30. In the event of a sudden drop in cabin pressure, put your own oxygen mask on first.
31. Manual transmissions are better than automatic ones.
32. Jumping on a trampoline is very likely to make you pee your pants.
33. Always carry reading material with you. You never know.
34. It's a good idea to keep AA batteries on hand, so that you don't have to borrow them from any other small appliances when the Wii remote dies. (See # 17.)

Happy Birthday to me! I look forward to whatever the universe will reveal to me in the coming year. Bring it on! :)

6.06.2013

Goodnight, sweetheart.

My nieces Zayda and Maggie came for an overnight visit. "I'm so excited!" Maggie proclaimed more than once on the drive up. When we got to the house and I excused myself to go the bathroom, I heard Maggie pacing outside the door, and she whispered to her sister, "Rachel's house is SO COOL."

They fed crickets to our bearded dragon, played Lego Undercover on the Wii U, and danced around the living room in their pajamas like little rockstars.

I ended up rocking all three kids to sleep, one after another. First Maggie, whose eyes welled with tears when she started to fall asleep without her momma. She murmured, "I miss my mommy. I should notta come to yo house. I should notta come. Just drwive me back to the coffee shop. Drwive me back to the coffee shop, okay?" (Elecia and I had met at a Starbucks halfway between our houses.) I stroked her hair along her sweaty hairline over and over as we rocked back and forth in a pale yellow glider that hasn't gotten much use since Eliot was a baby. I stroked her hair and kissed her forehead until she fell asleep in my arms.

No sooner had I laid Maggie down and tucked her sleeping form into Eliot's bed then Eliot appeared at my side in the dark, sneaking in from the couch where he was supposed to be sleeping with Zayda. He whispered, "Mom?" I ushered him back down the hallway to the living room and sat with him on the couch. "I miss my dad," he said, his chin dropped low, his face trying to approximate a pout.
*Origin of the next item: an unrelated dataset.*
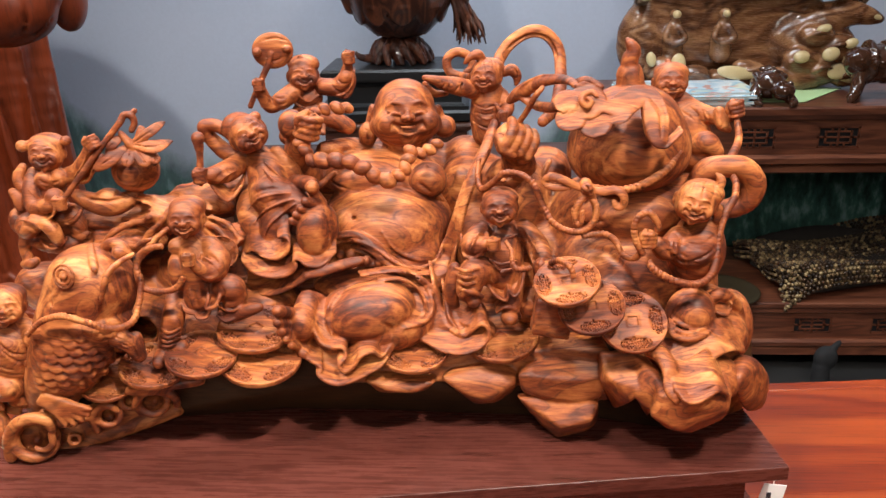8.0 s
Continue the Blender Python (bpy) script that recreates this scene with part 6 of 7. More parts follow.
c.limb((-115.0, 86.7, 126.4, 0.5), (-109.6, 91.8, 119.1, 1.2), (-103.0, 90.9, 118.6, 1.2), (-97.4, 91.7, 123.1, 0.5), k=1.4, n=2, cut=True)
c.limb((-116.3, 100.5, 115.0, 0.5), (-111.1, 91.9, 114.4, 1.2), (-105.0, 89.1, 115.1, 1.2), (-99.7, 88.1, 119.7, 0.5), k=1.4, n=2, cut=True)
c.limb((-113.3, 92.3, 139.8, 0.5), (-109.7, 89.5, 133.4, 1.2), (-111.7, 94.4, 122.9, 0.5), k=1.4, n=2, cut=True)
c.limb((-123.6, 94.5, 162.1, 0.5), (-117.0, 93.1, 157.9, 1.1), (-111.9, 89.9, 152.7, 0.5), k=1, n=2)
c.limb((-135.1, 81.9, 170.3, 0.5), (-128.6, 80.7, 169.9, 0.5), k=1, n=2)
c.limb((-137.0, 94.9, 135.6, 0.5), (-136.5, 94.4, 128.1, 1.1), (-135.9, 94.3, 120.2, 0.5), k=1, n=2)
c.limb((-115.4, 86.2, 124.1, 0.5), (-110.2, 92.3, 116.6, 1.1), (-103.8, 89.6, 117.1, 1.1), (-98.2, 90.0, 121.3, 0.5), k=1, n=2)
modelled("hoop_child", c, ROSEWOOD, carving, "child standing with a rope hoop")

# child who carries fruit on a pole
c = Clay(0.85)
clay_head(c, -260.6, 192, 224.9, 14.7, 2, -8, 0)
c.ball(-260.8, 196, 231.5, 15.3, 14.5, 10, k=1.5)
c.ball(-279.4, 192, 232, 5, k=1.5)
c.ball(-243.6, 192, 234.8, 4.5, k=1.5)
c.ball(-273.7, 192, 232.9, 3.7, k=1.2)
c.limb((-274.7, 190, 229.1, 0.5), (-257.1, 182.2, 234.2, 0.8), (-246.1, 193.9, 229.3, 0.5), k=0.8)
c.limb((-262.9, 198, 210.4, 9), (-261.5, 191, 196.3, 10.7), (-260.5, 189, 176.3, 9.8), k=3)
c.ball(-263.3, 184, 204.3, 8.2, 7.4, 8.2, k=2.5)
c.ball(-251.5, 185, 204.8, 7.4, 7.4, 8.2, k=2.5)
c.limb((-274, 194, 207.1, 6.6), (-275.8, 186, 196.1, 7.4), (-272.7, 178, 183.3, 7), (-257.7, 170, 186.3, 5.7), k=2)
c.cloth((-276.7, 178, 186), (-272.6, 172, 178.9), (-262.9, 168, 173), (-254.1, 166, 180.5), (-249.3, 166, 186.6), into=(0, 0.95, 0.2), deep=12, thick=1.3, k=0.8)
c.ball(-253.4, 172, 191.8, 8.2, 7.4, 8.2, k=1.5)
clay_fist(c, -246.8, 164, 189.7, 6.4, -15, 0, 0)
c.limb((-285.3, 200, 212, 3.7), (-289.4, 198, 202.8, 5.3), (-285.9, 194, 194, 4.1), k=1.5)
c.limb((-251, 194, 203.3, 7.4), (-237.4, 188, 207.3, 8.2), (-224.6, 180, 220.3, 7.4), (-217.2, 173, 234.3, 4.9), k=2)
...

"Do you miss your dad? Or do you really just want me to rock you, too?" I asked, smiling.

He looked up at me and nodded up and down, breaking into a mischievous grin. We walked hand-in-hand to the front room, I sat down in the glider, and he scrambled onto my lap, all elbows and knees and skinny limbs, naked except for his red and white striped underwear. I patted his back and started to sing a quiet lullaby. I looked up and there was Zayda, as if on cue.

"I suppose you wanna be next?" I laughed. She laughed and grinned and shook her head yes.

I said, "Okay, okay. Fair enough."

After I'd gone through a few songs with Eliot--songs I used to sing to him over and over, a hundred times a night until the sun peaked up over the horizon at dawn and we were still there in that yellow glider, him dozing fitfully in my arms, me thanking the universe that I'd survived another night--I deposited him in my bed and pulled the covers up to his chin.

Back down the hallway, back out to the front room, I found Zayda ready for her turn. I sat and pulled her onto my lap, her long legs dangling nearly to the floor. We laughed together in whispered conversation. She told me how she never gets much sleep at sleepovers, and I told her the story of the first time I babysat her when she was an infant, and her mother gave me a three page, detailed letter of instructions to follow, specifying even which lullaby to sing when Zayda got drowsy. (It was "One, two, three, four, five, once I caught a fish alive...") I told her how I used to rock Aunt Libby to sleep when SHE was a baby because I was a teenager when Libby was born. "How many years older are you than Libby?" she asked, and when I said, "15," she replied with, "WOW, how old ARE you, Rachel?!"

I said, "33, and my birthday is this month, and then I'll be 34."

She looked up at me with her mile long eyelashes and dark brown eyes and said, earnestly, "Well. That's okay. At least you aren't as old as Ma Ma."

I stifled my laughter, hauled her back into the living room and tossed her on the couch. "Try to sleep, kid," I said.

I went back to the yellow glider and sat there, rocking back and forth, silently.